Drazen Prelec. A Bayesian Truth Serum for Subjective Data. Science 15 October 2004: Vol. 306. no. 5695, pp. 462 – 466. DOI: 10.1126/science.1102081


Here’s an example that demonstrates the crux of the method. The question is, “Is Picasso your favorite visual artist?” — assume that Picasso lovers are a minority. We want to develop an incentive system that gives Picasso lovers an incentive to answer truthfully that Picasso is their favorite, even though they are in the minority:

People who, for example, rate Picasso as their favorite should — and
usually do … — give higher estimates of the percentage of the population who shares
that opinion, because their own feelings are an informative `sample of one’ …. It
follows, then, that Picasso lovers — who have reason to believe that their best estimate of
Picasso popularity is high compared to others’ estimates — should conclude that the true
popularity of Picasso is underestimated by the population. Hence, one’s true opinion is
also the opinion that has the best chance of being surprisingly common.

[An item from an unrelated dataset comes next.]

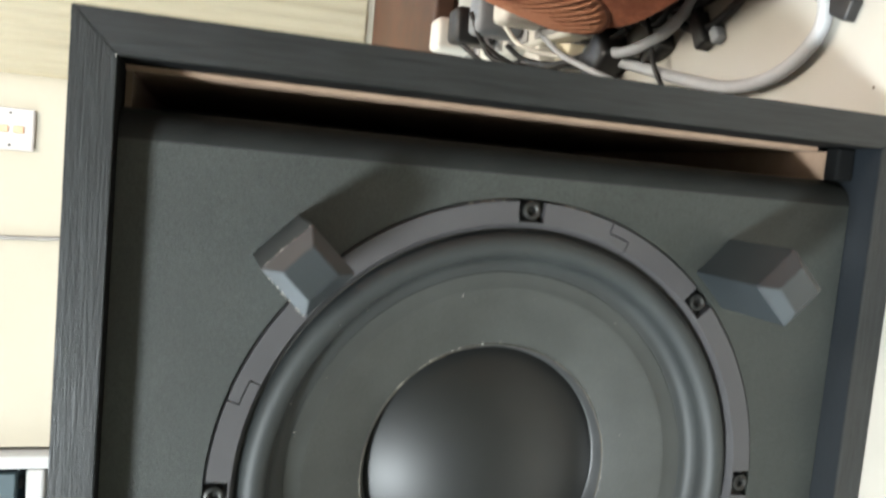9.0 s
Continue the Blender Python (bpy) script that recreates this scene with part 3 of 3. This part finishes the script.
# pale specks of dust on the cone
bm = bmesh.new()
for k in range(34):
    a, r = rnd.uniform(0, 6.28), rnd.uniform(0.061, 0.111)
    y = 0.0364 - (r - 0.0608) * 0.361 if r < 0.0857 else 0.0105 + abs(r - 0.105) * 0.6
    bmesh.ops.create_icosphere(bm, subdivisions=1, radius=rnd.uniform(0.00012, 0.00035), matrix=Matrix.Translation((CX + r * math.cos(a), y, CZ + r * math.sin(a))))
part("dust", bm, CHIP, driver, "pale dust specks")["kind"] = "stuff"

# worn edges of the two upper feet
bm = bmesh.new()
for fx, fz in ((0.0968, 0.2778), (-0.0972, 0.2775)):
    for k in range(44):
        u = rnd.uniform(-1, 1) * 0.0108
        side = rnd.choice((0, 0, 1))
        x, z = (u, 0.0116) if side else (-0.0116, u)
        q = Matrix.Rotation(radians(45), 3, "Y") @ Vector((x, -0.0275 + rnd.uniform(-0.0003, 0.0006), z))
        bmesh.ops.create_icosphere(bm, subdivisions=1, radius=rnd.uniform(0.0001, 0.0003), matrix=Matrix.Translation((fx + q.x, q.y, fz + q.z)))
part("foot_wear", bm, CHIP, sub, "pale worn spots on the feet")["kind"] = "stuff"

# worn, chipped spots on corners and feet
chips = bmesh.new()
for p, r in (((-0.1790, 0.0006, 0.3593), 0.0012), ((-0.1786, 0.0016, 0.3586), 0.001), ((-0.1643, 0.0002, 0.3448), 0.0006), ((0.1640, 0.0002, 0.3452), 0.0004), ((-0.172, 0.0001, 0.352), 0.0004), ((-0.168, 0.0001, 0.3485), 0.0004)):
    bmesh.ops.create_icosphere(chips, subdivisions=1, radius=r, matrix=Matrix.Translation(p))
part("wear", chips, CHIP, sub, "pale chipped corner spots")["kind"] = "stuff"


# ---------------- the plush cushion ----------------
def plush_x(y, z):
    low = 0.243 + 1.3 * (min(max(y, -0.12), 0.56) - 0.21) ** 2
    top = 0.31 + 0.1 * y
    s = (z - 0.05) / 0.28
    return low + (top - low) * s if z < 0.33 else top + 0.12 * (z - 0.33)


def cushion_body():
    """A thick soft slab: its face leans back, its lower edge curls under onto the table."""
    bm = bmesh.new()
    ys = [-0.21 + 0.875 * k / 84 for k in range(85)]
    rows = []
    for y in ys:
        edge = min(1.0, (0.665 - y) / 0.045, (y + 0.21) / 0.045)
        pull = 0.04 * (1 - math.sqrt(max(0.0, 1 - (1 - edge) ** 2)))
        col = []
        for dx, z in ((0.13, 0.002), (0.10, 0.002), (0.075, 0.006), (0.045, 0.018), (0.02, 0.032), (0.006, 0.042)):
            col.append((plush_x(y, 0.05) + dx + pull, z))
        for k in range(49):
            z = 0.05 + 0.53 * k / 48
            puff = 0.0025 * noise.noise((y * 9, z * 9, 0.3)) + 0.001 * noise.noise((y * 30, z * 30, 1.7))
            col.append((plush_x(y, z) + puff + pull, z))
        xt = plush_x(y, 0.58) + pull
        col += [(xt + 0.012, 0.605), (xt + 0.04, 0.62), (xt + 0.10, 0.625), (xt + 0.15, 0.615), (xt + 0.17, 0.58), (0.50 - pull, 0.40), (0.47 - pull, 0.2), (0.44 - pull, 0.05), (0.42 - pull, 0.006)]
        rows.append([bm.verts.new((x, y, z)) for x, z in col])
    n = len(rows[0])
    for a, b in zip(rows, rows[1:]):
        for k in range(n):
            j = (k + 1) % n
            bm.faces.new((a[k], a[j], b[j], b[k]))
    bm.faces.new(rows[0][::-1]), bm.faces.new(rows[-1])
    return bm


cushion = solid("sofa_cushion", cushion_body(), PLUSH, "rust-orange plush cushion with apricot embossed ovals, standing on the table", "cushion", smooth=True)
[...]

Based off this idea, the method rewards people for giving “surprisingly common” answers. Each person is asked not only for their own answer, but also to predict the frequency of each answer in the population. The following equation is used to calculate the reward to give each person (equation 2, “score for respondent r” in the paper, page 5 of the PDF linked above):

log ((the actual frequency of this guy’s answer in the poll)/(the geometric mean of the predicted frequency of this guy’s answer in the poll))
+
alpha * sum over all answers (the actual frequency of this answer in the poll * log((this guy’s prediction of the frequency of this answer in the poll)/(the actual frequency of this answer in the poll)))

where alpha is a parameter between 0 and 1.

The first term in the reward rewards people for giving “surprisingly common” answers. The second term rewards people for giving accurate predictions of the frequency of answers.

The paper goes on to show that, given this reward function, truth-telling is a Nash equilibrium, and furthermore that for sufficiently small alpha, this equilibrium Pareto-dominates expected scores in other equilibria. It also discusses things that can go wrong, and what to do about them.